Une comédie d’espionnage savoureuse à la Havane avec des acteurs épatants dont le légendaire Alec Guinness
Our man In Havana (1959)
(Notre agent à la Havane)
Réalisé par Carol Reed
Ecrit par Graham Greene d’après son roman
Avec Alec Guinness, Noel Coward, Ralph Richardson, Maureen O’Hara, Burl Ives,…
Directeur de la photographie : Oswald Morris
Produit par Carol Reed pour Columbia Pictures et Kingsmead Productions
Filmé à la Havane et aux Studios Shepperton
Comédie dramatique / Satire
111 mn
UK
Jim Wormold (Alec Guinness) tient un commerce d’aspirateur à la Havane qui périclite. Il s’inquiète de l’avenir de sa grande fille qui de plus attire les regards concupiscents du tyrannique chef de la police. Aussi quand les services secrets britanniques l’approchent et lui promettre une belle rémunération pour être leur homme à la Havane, il n’hésite gère, et se laisse rapidement prendre au jeu, allant jusqu’à inventer des histoires plus acadabrantesques les unes que les autres.
L’écrivain et scénariste Graham Greene a donné au cinéma britannique de nombreux chefs d’oeuvre dont plusieurs et pas les moindres signés Carol Reed (The Fallen Idol, The Third Man, Odd Man Out). Parmi ces films, « Notre agent à la Havane » fait figure d’OVNI. Filmé dix ans après les deux précédents films qui se sont suivis en 1948 et 1949, c’est un film au ton bien différent, la seule comédie signée par le duo. Il est aussi un peu sous estimé par rapport à ses deux illustres prédécesseurs.
Pourtant, « Our Agent in Havana » est une excellente comédie satirique, très bien conçue, avec des personnages forts interprétés par de grands acteurs.
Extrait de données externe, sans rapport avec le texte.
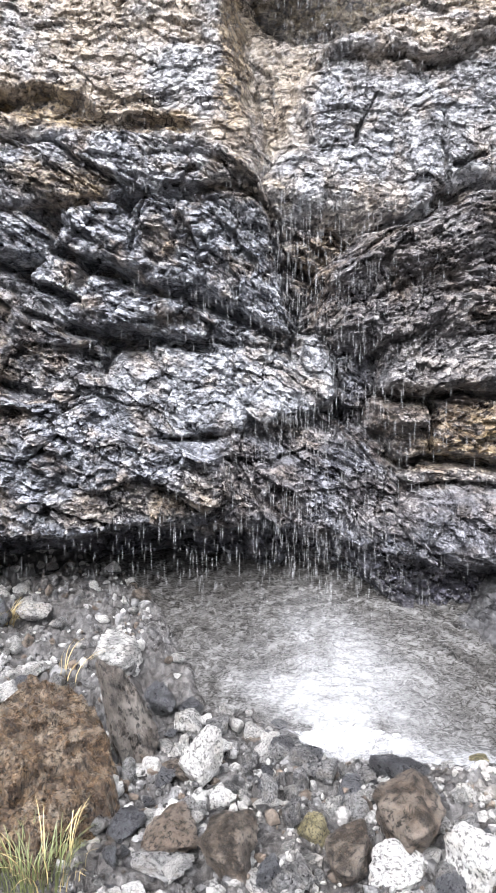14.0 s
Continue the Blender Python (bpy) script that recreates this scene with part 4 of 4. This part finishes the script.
tuft(1.59, 4.85, 13.48, 18, 0.3, 0.12, TWIG, 40, "bare twiggy shrub on the skyline", width=0.012, name="shrub", category="shrub")
tuft(1.45, 4.85, 13.51, 10, 0.22, 0.08, TWIG, 41, "bare twiggy shrub on the skyline", width=0.012, name="shrub", category="shrub")

# ---------------------------------------------------------------- water


def drops(name, places, sizes, stretch, label, material=WATER):
    """Many small drops, each a stretched eight-sided bead."""
    ball = np.array([(1, 0, 0), (0, 1, 0), (-1, 0, 0), (0, -1, 0), (0, 0, 1), (0, 0, -1)], float)
    tri = np.array([(0, 1, 4), (1, 2, 4), (2, 3, 4), (3, 0, 4), (1, 0, 5), (2, 1, 5), (3, 2, 5), (0, 3, 5)])
    n = len(places)
    scale = np.stack([sizes, sizes, sizes * stretch], -1)
    verts = places[:, None, :] + ball[None] * scale[:, None, :]
    faces = tri[None] + 6 * np.arange(n)[:, None, None]
    ob = mesh_from(name, verts.reshape(-1, 3), faces.reshape(-1, 3), material)
    return tagged(ob, label, "water", kind="stuff")


g = np.random.default_rng(7)


def curtain(n, x, spread, y, deep, top, low, drift=0.0):
    z = g.uniform(low, top, n)
    return np.stack([x + spread * g.normal(0, 1, n) + drift * (top - z), y + deep * g.normal(0, 1, n), z], -1)


upper = np.concatenate([curtain(800, 0.42, 0.24, 3.45, 0.06, 9.2, 6.4), curtain(1100, 0.60, 0.07, 3.45, 0.04, 9.2, 5.9), curtain(500, 0.50, 0.10, 3.45, 0.04, 8.6, 5.6), curtain(130, 0.0, 0.07, 3.45, 0.04, 9.2, 6.8), curtain(420, 0.2, 0.55, 3.4, 0.1, 9.2, 5.2)])
drops("falling_drops", upper, 0.0026 + 0.0021 * g.gamma(1.1, 1.0, len(upper)), g.uniform(1.2, 3.6, len(upper)), "bright water drops falling from the cliff lip")
fine = np.concatenate([curtain(1500, 0.45, 0.22, 3.5, 0.08, 9.2, 6.0), curtain(900, 0.2, 0.5, 3.45, 0.1, 9.2, 5.4)])
drops("falling_drops", fine, g.uniform(0.0015, 0.0035, len(fine)), g.uniform(1.5, 4.0, len(fine)), "fine water drops falling from the cliff lip")
middle = np.concatenate([curtain(1200, 0.38, 0.14, 3.35, 0.10, 6.6, 3.0), curtain(1600, 0.25, 0.55, 3.2, 0.15, 6.5, 2.0)])
drops("falling_drops", middle, g.uniform(0.0018, 0.0042, len(middle)), g.uniform(4, 9, len(middle)), "scattered water drops falling past the overhang", STREAK)
lower = np.concatenate([curtain(1000, 0.33, 0.17, 3.05, 0.15, 2.6, 0.15), curtain(1000, 0.25, 0.48, 3.1, 0.2, 2.2, 0.2), curtain(220, -0.6, 0.6, 3.5, 0.1, 0.95, 0.45)])
drops("falling_drops", lower, g.uniform(0.0016, 0.0042, len(lower)), g.uniform(7, 14, len(lower)), "long streaking drops falling onto wet bedrock", STREAK)


def strand(name, line, radius, parent, seed):
    """A thin uneven thread of water along a line of points."""
    pts = np.array(line, float)
    s = np.linspace(0, len(pts) - 1, 14 * (len(pts) - 1) + 1)
    path = np.stack([np.interp(s, np.arange(len(pts)), pts[:, k]) for k in range(3)], -1)
    path[:, 0] += 0.008 * fbm(s * 1.7, s * 0 + seed, 3, 5)
    r = radius * np.clip(0.35 + 2.0 * fbm(s * 3.7, s * 0 + seed, 3, 9), 0.02, 1.6) * np.minimum(1, 0.25 + (s[-1] - s) * 1.5)
    a = np.arange(6) * 2 * math.pi / 6
    ring = np.stack([np.cos(a), np.sin(a), 0 * a], -1)
    verts = (path[:, None] + ring[None] * r[:, None, None]).reshape(-1, 3)
    i = np.arange(len(s) - 1)[:, None] * 6
    k = np.arange(6)[None]
    quads = np.stack([i + k, i + (k + 1) % 6, i + 6 + (k + 1) % 6, i + 6 + k], -1).reshape(-1, 4)
    return mesh_from(name, verts, quads, WATER, parent)


fall = tagged(new("waterfall"), "thin white waterfall breaking over the cliff lip", "waterfall")
fall.location = (0.4, 3.6, 9.2)
for k in range(85):
    x = (g.normal(0.58, 0.09) if k % 4 else g.normal(0.02, 0.10)) if k < 40 else g.uniform(-0.3, 1.0)
    long = g.uniform(0.2, 1.5) ** 1.3 if k < 40 else g.uniform(0.15, 0.9)
    o = x - 0.4
    drop = g.uniform(-0.15, 0.25) if k < 40 else g.uniform(-0.1, 0.6)
    strand("stream", [(o, 0.30, 0.15 - drop), (o, 0.02, 0.08 - drop), (o + g.normal(0, 0.01), -0.08, -0.12 - drop), (o + g.normal(0, 0.025), -0.13, -0.12 - drop - 0.5 * long), (o + g.normal(0, 0.03), -0.15, -0.12 - drop - long)], g.uniform(0.003, 0.009) if k < 40 else g.uniform(0.0015, 0.0035), fall, k)
drips = tagged(new("drips"), "thin water threads dripping from the overhanging slab", "water")
for k, (x, y, z, long) in enumerate(((-1.22, 3.58, 7.22, 0.3), (-0.88, 3.58, 7.25, 0.35), (-1.36, 4.28, 4.70, 0.16), (-1.28, 4.28, 4.74, 0.14), (-1.18, 4.28, 4.78, 0.12), (-1.46, 4.28, 4.64, 0.12))):
    strand("drip", [(x, y, z), (x + 0.01, y - 0.005, z - long * 0.5), (x - 0.01, y, z - long)], 0.0025, drips, 60 + k)

# froth where the fall strikes the rubble
fx, fy = np.meshgrid(np.linspace(-0.4, 1.4, 230), np.linspace(2.35, 3.35, 150))
mound_of = np.exp(-(((fx - 0.45) / 0.30) ** 2 + ((fy - 2.93) / 0.13) ** 2)) + 0.6 * np.exp(-(((fx - 1.05) / 0.26) ** 2 + ((fy - 2.68) / 0.13) ** 2)) + 0.5 * np.exp(-(((fx - 0.02) / 0.14) ** 2 + ((fy - 3.05) / 0.08) ** 2))
lumps = np.abs(fbm(fx * 9, fy * 9, 5, 301)) + 0.4 * fbm(fx * 30, fy * 30, 3, 305)
fz = 0.004 + 0.10 * mound_of * (0.6 + 0.9 * lumps)
tagged(mesh_from("froth", np.stack([fx, fy, fz], -1).reshape(-1, 3), grid_quads(230, 150), FROTH, None, {"cover": np.clip(2.2 * mound_of * (0.5 + lumps) - 0.25, 0, 1).ravel()}), "white churning froth where the water lands", "water", kind="stuff")
n = 30000
up = np.abs(g.normal(0, 1, n))
spray = np.stack([0.42 + (0.20 + 0.10 * up) * g.normal(0, 1, n), 3.0 + 0.20 * g.normal(0, 1, n), 0.03 + 0.26 * up ** 1.3], -1)
drops("spray", spray, g.uniform(0.0005, 0.0016, n), np.ones(n), "fine white spray over the froth", MIST)
n = 9000
mist = np.stack([-0.03 + 0.22 * g.normal(0, 1, n), 3.6 + 0.1 * g.normal(0, 1, n), 9.44 + 0.20 * g.normal(0, 1, n)], -1)
drops("spray", mist, g.uniform(0.0015, 0.0045, n), np.ones(n), "fine spray blowing off the cliff lip", MIST)
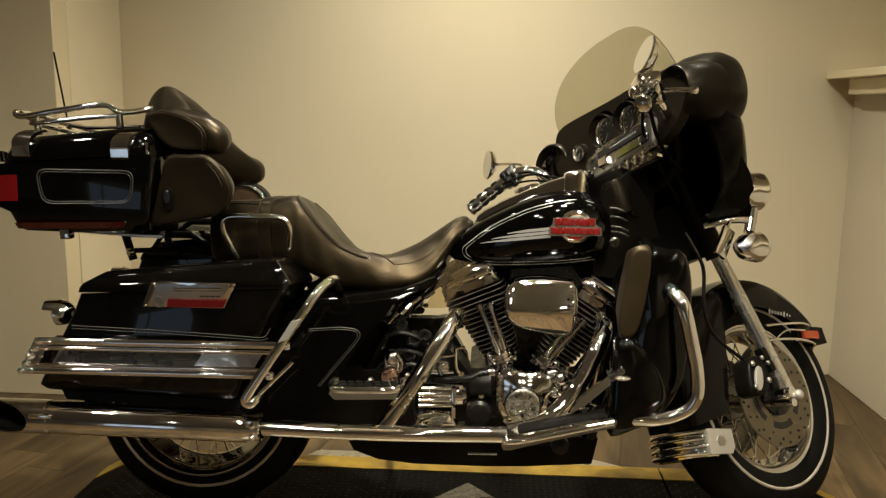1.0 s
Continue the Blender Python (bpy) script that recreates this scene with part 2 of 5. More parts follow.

Et tout ça sur fond de guerre froide à Cuba… où le régime de Batista venait d’être renversé par un certain Fidel Castro… qui viendra visiter le tournage.
Le film se garde bien d’aborder le sujet de la révolution – de toute façon il est basé sur un livre de Greene publié l’année précédente en 1958 à l’époque où Batista était encore au pouvoir. De fait le film montre un Cuba pré révolutionnaire où rien n’est interdit tant qu’on a de l’argent, et où la torture est une arme politique tout à fait légitime contre les contestataires (quand ils sont pauvres du moins). On comprend que Castro ne se soit pas opposé au tournage !
Mis à part ces considérations politiques, le film montre surtout des services anglais qui se laissent duper par Jim Wormold, un vendeur d’aspirateur aussi opportuniste qu’imaginatif (Alec Guinness est toujours fabuleux dans ce genre de rôle, il ne fait pas exception ici). Et quand on sait que les services anglais sont ici représentés par Noel Coward et Ralph Richardson, on crie « banco ! ». Et on comprendrait que si quelqu’un a dû à l’époque en avaler son Havane, c’est bien le directeur des services secrets anglais. Castro pour sa part a dû bien rire.
Car « Our man in Havana » est surtout une satire, dont le côté sombre ne saurait être ignoré, contre les Anglais, leur bureaucratie et leur politique étrangère dépassée et tenue par des incapables. Un ton acerbe qui le distingue de l’autre grande satire sur le même sujet, sortie la même année (!), « Carlton Browne of the FO » de Roy Boulting, film qui lui tourne à la grande farce (ce qui lui fait un peu perdre sa charge satirique).
L’autre richesse du film est la qualité de ses seconds rôle, du médecin allemand et meilleur ami de Wormwold au grand méchant policier qui veut épouser sa fille. Bref on a droit à une belle galerie de personnage interprétée par des acteurs d’exception.
« Our man in Havana » mériterait d’être regardé à nouveau avec plus de bienveillance, et sans tenter le comparer au « Troisième Homme » ou à « The Fallen Idol ». C’est une excellente satire qui fonctionne très bien toute seule, et qui n’a nul besoin du tutorat de ses deux grand frères.
DVD Zone 2 Sony Pictures. Sous-titres anglais disponibles.